* Start Data provided *
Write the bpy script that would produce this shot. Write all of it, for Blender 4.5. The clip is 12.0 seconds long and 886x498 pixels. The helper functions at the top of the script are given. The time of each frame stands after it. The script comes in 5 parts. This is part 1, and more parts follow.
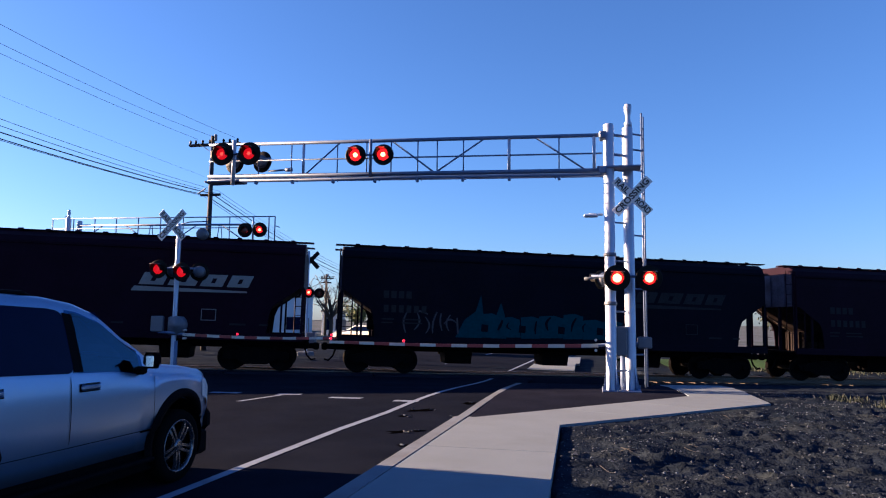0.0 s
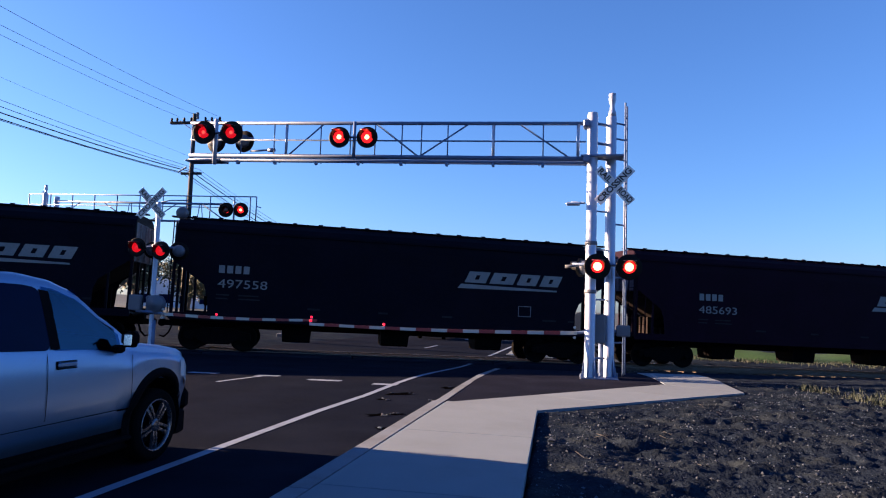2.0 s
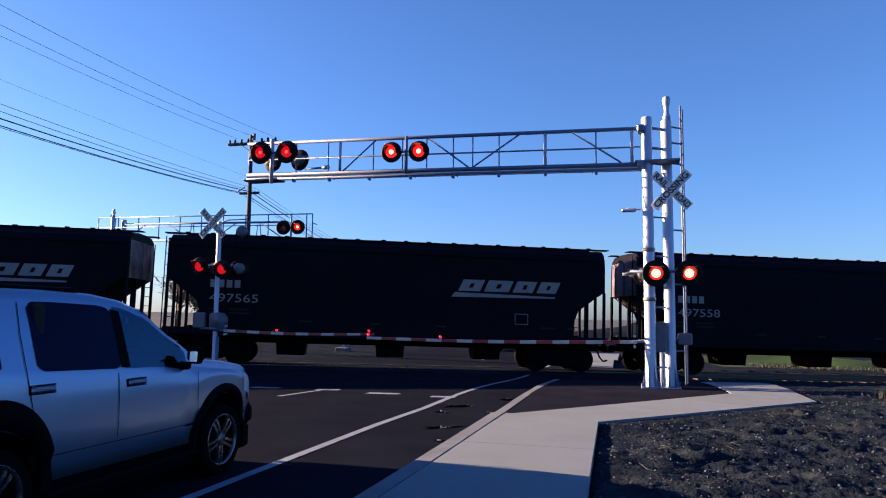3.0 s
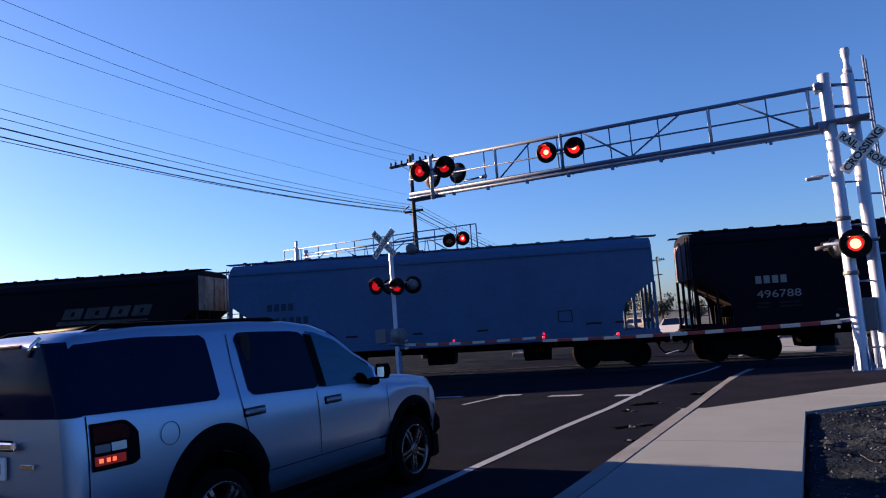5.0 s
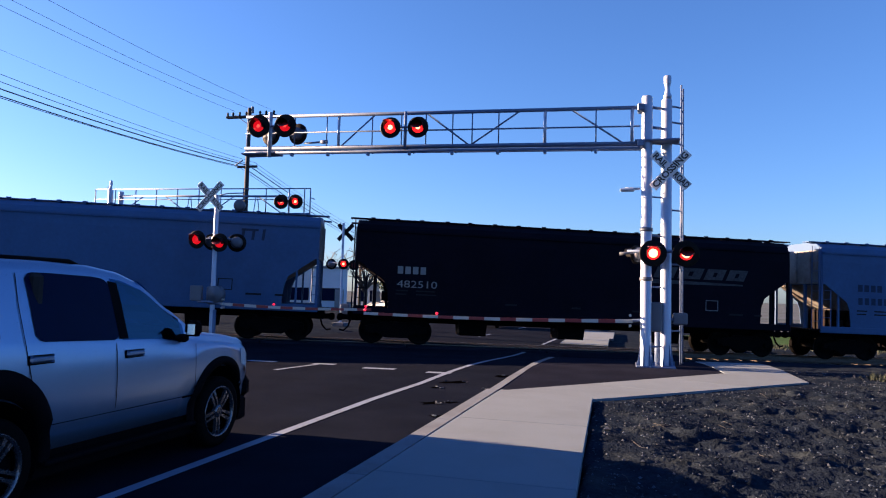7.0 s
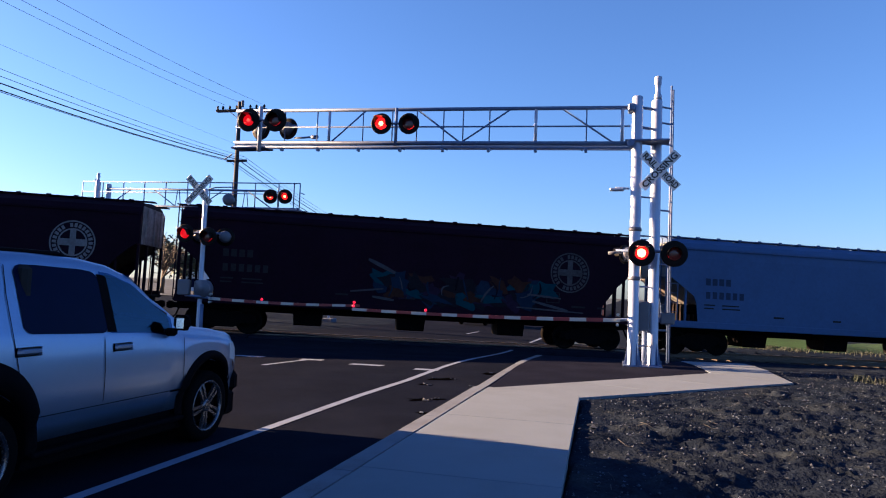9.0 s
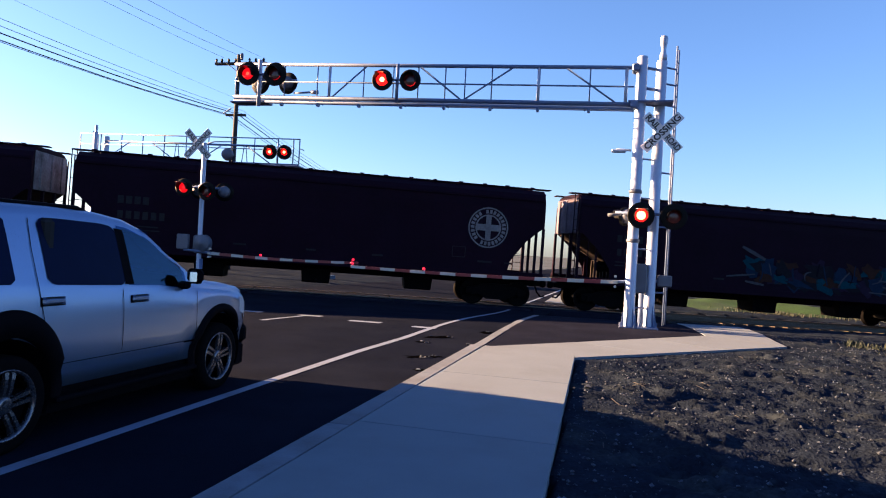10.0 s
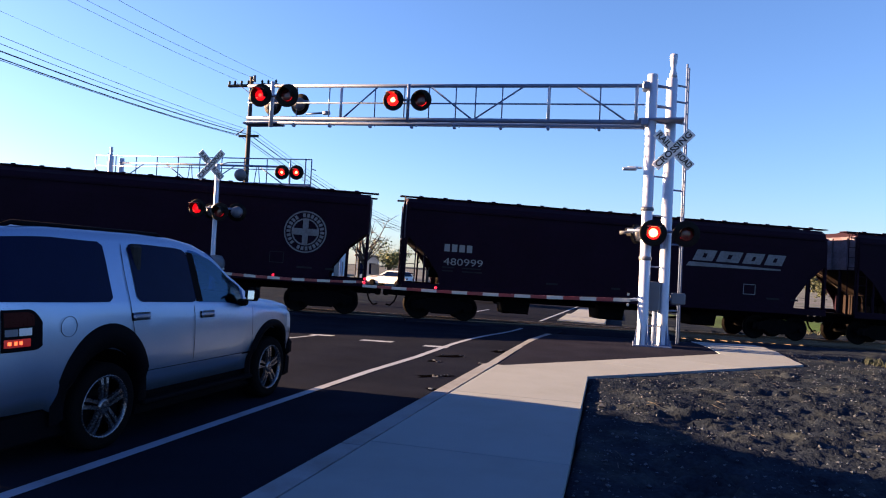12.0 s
* End Data provided *
- The problem -
Reproduce the material above verbatim; omit every picture.

- Output for this task -
Write the bpy script that would produce this shot. Write all of it, for Blender 4.5. The clip is 12.0 seconds long and 886x498 pixels. The helper functions at the top of the script are given. The time of each frame stands after it. The script comes in 5 parts. This is part 1, and more parts follow.
0.0 s
2.0 s
3.0 s
5.0 s
7.0 s
9.0 s
10.0 s
12.0 s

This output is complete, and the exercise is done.